## Task goal:
Copy each line in the data that includes the word "Python".

## Record set:
↓
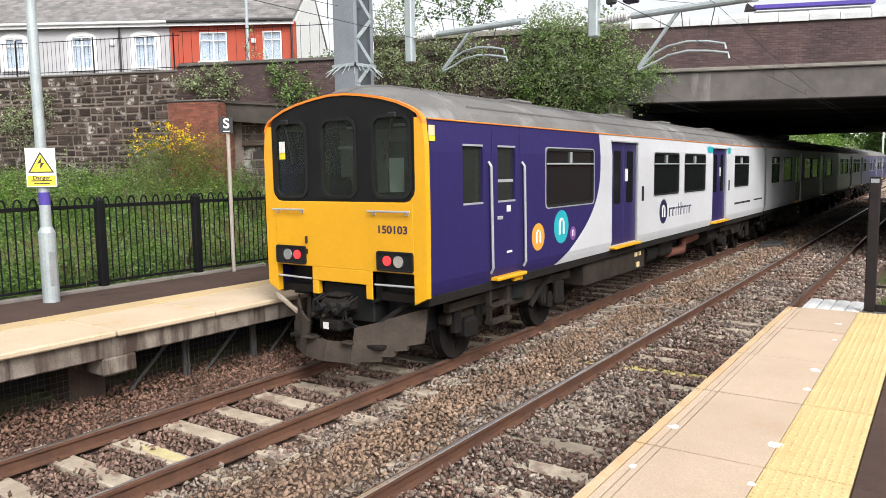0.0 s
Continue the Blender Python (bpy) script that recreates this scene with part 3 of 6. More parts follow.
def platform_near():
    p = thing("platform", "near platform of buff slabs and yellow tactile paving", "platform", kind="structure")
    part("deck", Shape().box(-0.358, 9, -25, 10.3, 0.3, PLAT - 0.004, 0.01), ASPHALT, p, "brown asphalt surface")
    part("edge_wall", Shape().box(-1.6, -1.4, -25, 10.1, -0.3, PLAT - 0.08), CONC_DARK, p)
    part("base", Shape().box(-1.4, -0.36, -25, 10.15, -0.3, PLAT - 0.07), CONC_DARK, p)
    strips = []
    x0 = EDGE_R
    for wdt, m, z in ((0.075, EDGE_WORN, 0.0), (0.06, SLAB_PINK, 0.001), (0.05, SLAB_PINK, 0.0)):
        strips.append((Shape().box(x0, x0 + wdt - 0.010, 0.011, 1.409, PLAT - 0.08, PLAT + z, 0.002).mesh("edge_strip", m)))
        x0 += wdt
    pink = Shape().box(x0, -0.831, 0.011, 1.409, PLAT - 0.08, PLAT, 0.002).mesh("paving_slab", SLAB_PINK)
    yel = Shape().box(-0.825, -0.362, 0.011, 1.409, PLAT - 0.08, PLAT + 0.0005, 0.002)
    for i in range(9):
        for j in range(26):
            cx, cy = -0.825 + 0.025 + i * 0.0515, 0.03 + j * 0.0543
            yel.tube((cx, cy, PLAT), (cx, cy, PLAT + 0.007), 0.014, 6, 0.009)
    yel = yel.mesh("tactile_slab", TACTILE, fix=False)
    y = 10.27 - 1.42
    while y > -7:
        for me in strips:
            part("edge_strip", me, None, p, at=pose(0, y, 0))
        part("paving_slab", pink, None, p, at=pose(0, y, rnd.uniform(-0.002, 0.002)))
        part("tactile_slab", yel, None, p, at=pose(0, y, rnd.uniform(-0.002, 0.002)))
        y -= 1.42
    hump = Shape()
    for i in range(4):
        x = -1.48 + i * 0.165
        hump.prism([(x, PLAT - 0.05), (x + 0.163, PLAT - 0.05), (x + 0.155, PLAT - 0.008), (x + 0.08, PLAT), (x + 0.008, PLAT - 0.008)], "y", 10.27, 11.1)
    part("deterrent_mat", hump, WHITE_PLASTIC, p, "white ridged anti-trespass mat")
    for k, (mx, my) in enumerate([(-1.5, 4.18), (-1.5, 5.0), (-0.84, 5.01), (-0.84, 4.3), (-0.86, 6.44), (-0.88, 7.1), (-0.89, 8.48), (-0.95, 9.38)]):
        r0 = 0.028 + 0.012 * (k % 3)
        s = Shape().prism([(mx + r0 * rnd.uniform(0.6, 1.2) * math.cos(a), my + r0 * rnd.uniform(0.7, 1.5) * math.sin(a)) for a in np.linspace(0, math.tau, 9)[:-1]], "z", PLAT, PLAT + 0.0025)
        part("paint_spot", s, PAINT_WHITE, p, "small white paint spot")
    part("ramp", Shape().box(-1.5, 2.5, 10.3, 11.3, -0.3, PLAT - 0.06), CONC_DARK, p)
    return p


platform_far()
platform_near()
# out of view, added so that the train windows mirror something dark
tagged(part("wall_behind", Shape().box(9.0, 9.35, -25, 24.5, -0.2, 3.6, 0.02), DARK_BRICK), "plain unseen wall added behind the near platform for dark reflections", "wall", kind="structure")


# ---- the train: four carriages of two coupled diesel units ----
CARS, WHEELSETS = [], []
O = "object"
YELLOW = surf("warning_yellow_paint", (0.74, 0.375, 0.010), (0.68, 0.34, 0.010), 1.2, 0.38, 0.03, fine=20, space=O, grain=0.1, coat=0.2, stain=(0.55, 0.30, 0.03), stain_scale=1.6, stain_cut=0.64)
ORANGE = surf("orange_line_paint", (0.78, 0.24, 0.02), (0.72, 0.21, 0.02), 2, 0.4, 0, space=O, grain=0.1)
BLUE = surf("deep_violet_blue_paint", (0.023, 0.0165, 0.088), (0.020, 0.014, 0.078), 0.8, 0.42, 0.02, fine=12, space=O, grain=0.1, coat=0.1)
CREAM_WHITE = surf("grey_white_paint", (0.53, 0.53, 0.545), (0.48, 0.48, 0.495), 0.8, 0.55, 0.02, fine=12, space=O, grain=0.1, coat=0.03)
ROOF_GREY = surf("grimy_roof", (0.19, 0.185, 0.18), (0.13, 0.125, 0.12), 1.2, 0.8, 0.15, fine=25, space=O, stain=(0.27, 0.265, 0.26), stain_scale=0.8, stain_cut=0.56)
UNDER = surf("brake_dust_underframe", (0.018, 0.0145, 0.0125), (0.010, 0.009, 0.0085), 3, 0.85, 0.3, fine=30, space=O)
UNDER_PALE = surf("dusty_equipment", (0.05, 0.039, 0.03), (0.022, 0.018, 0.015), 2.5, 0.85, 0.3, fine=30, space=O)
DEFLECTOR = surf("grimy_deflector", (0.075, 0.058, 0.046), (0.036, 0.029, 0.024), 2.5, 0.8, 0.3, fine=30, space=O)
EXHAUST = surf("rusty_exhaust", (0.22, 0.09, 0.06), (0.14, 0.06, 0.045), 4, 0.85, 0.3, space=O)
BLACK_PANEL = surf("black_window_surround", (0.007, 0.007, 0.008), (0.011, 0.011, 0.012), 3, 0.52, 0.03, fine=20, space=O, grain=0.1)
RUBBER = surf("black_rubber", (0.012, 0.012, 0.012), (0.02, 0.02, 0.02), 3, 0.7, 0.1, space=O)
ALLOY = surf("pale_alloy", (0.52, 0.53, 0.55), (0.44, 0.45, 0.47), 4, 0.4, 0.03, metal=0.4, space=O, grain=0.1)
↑
↓
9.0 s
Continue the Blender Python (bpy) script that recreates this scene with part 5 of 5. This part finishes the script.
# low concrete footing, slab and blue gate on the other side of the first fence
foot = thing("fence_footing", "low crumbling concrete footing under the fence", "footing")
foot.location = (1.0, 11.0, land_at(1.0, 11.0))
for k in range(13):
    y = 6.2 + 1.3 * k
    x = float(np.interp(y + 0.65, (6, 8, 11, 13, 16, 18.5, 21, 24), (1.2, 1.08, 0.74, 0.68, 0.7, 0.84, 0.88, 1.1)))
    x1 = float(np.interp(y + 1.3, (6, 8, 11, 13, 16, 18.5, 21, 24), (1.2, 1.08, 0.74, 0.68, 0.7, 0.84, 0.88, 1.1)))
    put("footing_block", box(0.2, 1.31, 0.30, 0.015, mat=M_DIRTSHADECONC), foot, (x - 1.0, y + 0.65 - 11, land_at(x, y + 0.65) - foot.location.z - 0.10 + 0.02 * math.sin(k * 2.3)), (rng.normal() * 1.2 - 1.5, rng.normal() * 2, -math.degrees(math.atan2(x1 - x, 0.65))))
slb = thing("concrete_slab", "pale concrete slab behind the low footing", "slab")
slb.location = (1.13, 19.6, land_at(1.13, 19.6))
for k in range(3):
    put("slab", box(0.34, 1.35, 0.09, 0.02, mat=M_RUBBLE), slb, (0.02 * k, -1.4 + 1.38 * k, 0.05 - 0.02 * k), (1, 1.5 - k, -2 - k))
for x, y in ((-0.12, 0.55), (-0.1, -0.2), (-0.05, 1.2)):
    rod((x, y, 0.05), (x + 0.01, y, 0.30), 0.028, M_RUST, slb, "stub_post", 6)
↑
## Written answer:
Continue the Blender Python (bpy) script that recreates this scene with part 3 of 6. More parts follow.
Continue the Blender Python (bpy) script that recreates this scene with part 5 of 5. This part finishes the script.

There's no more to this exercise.